Damit nicht genug, gefährdet das Abholzen der vier Bäume die restlichen fünf Linden und verschärft ihre Anfälligkeit für Windbruch. Die anstehende Baumaßnahme bedeutet „Alarmstufe Rot“ für das Wurzelwerk der verbleibenden Linden; es muss unbedingt darauf geachtet werden, dass die Bäume maximal geschützt werden!
Wie wir alle wissen, sind Großbäume nicht nur schön anzuschauen und wichtig für Insekten und Vögel, sondern vor allem für das Stadtklima relevant und damit für die Gesundheit der städtischen Bevölkerung. Sie produzieren Sauerstoff, reinigen die Luft, kühlen die Stadt an heißen Tagen und speichern Wasser. Damit mildern sie die Gefahr von Überschwemmungen bei Starkregenereignissen. In der Umgebung gibt es bereits jetzt wenig Grün und viel Grau, z.B. die riesige Parkfläche an der Allgäuhalle. Die Fällung der Linden bedeutet mehr Hitze in diesem Stadtteil, mehr Versiegelung etc. Also genau das Gegenteil des Schwammstadt-Prinzips, das wir für eine „klimafitte“ Zukunft brauchen und das die Stadt, insbesondere das Kimaschutzmanagement, aus guten Gründen propagiert.
Eine undurchsichtige Rolle spielt in diesem Drama die Höhere Naturschutzbehörde in Augsburg, welche die Genehmigung für die Entfernung von Saatkrähennestern erteilt hat, jedoch nicht über das Aussetzen der Baumschutzverordnung (BSVO) und damit über die Fällung zu entscheiden hatte.

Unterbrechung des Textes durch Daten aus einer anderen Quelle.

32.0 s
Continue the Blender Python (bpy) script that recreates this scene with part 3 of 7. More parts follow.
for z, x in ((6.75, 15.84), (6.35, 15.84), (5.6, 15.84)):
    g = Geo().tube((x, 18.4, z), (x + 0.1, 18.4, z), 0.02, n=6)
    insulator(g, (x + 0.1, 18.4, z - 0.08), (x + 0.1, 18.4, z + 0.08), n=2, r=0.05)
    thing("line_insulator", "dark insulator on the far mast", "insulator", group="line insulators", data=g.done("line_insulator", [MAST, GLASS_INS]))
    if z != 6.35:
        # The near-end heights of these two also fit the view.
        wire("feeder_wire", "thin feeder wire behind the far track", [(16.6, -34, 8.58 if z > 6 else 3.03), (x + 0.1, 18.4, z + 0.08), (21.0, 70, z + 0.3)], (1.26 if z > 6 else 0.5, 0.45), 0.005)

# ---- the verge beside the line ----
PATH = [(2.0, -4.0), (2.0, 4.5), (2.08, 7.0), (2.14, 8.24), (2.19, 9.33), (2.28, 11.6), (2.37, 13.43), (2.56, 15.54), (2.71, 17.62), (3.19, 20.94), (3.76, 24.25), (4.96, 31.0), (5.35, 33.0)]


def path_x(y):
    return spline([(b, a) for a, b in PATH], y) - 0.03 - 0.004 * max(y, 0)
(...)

Das Kemptener Umweltamt wiederum hat das offenbar in kürzester Zeit erledigt. Doch auf welcher Grundlage wurde überhaupt eine fundierte Begründung für die Befreiung von der BSVO aus dem Ärmel geschüttelt? Es lag ja nicht mal ein richtiger Bauantrag vor. Was wir uns auch fragen: Wie wurde eigentlich der Wert der Bäume und die Anzahl an nachzupflanzenden Bäumen berechnet? Das wollen wir noch gemeinsam mit dem BUND Naturschutz herausfinden…
Noch eine Frage, die sich stellt: War der (Erbpacht-)Mietvertrag überhaupt schon unterschrieben? Wenn man davon ausgeht, dass dem nicht so ist, wäre es schon fragwürdig, dass ein Mieter, der noch gar keinen Vertrag hat, aufgrund einer BauVORanfrage Bäume auf städtischem Grund fällen lässt. Zumindest ist das Vorgehen äußerst unüblich: Nach dem Bescheid einer Bauvoranfrage gilt in der Regel ein vierwöchiges Einspruchsrecht, das in diesem Fall nicht abgewartet wurde. Immerhin gibt es einen Nachbarn (Haus Nr. 48), für den dieses Einspruchsrecht hätte gelten müssen. Eine Bauvoranfrage ist jedenfalls nicht rechtlich gleichzusetzen mit einem Bauantrag. Wie kann es sein, dass der Bauausschuss eine Befreiung von der Baumschutzverordnung beschließt, obwohl nicht einmal ein offizieller Bauantrag vorliegt?!
Was bleibt, sind neben dem Entsetzen viele Fragezeichen und ein schales Gefühl, dass hier nicht mit offenen Karten gespielt wurde. Ob das Vorgehen legal war oder nicht: als Bürger*in wünscht man sich statt solcher intransparenter Hauruckmanöver jedenfalls ein anderes Vorgehen bei Bauvorhaben auf städtischem Grund!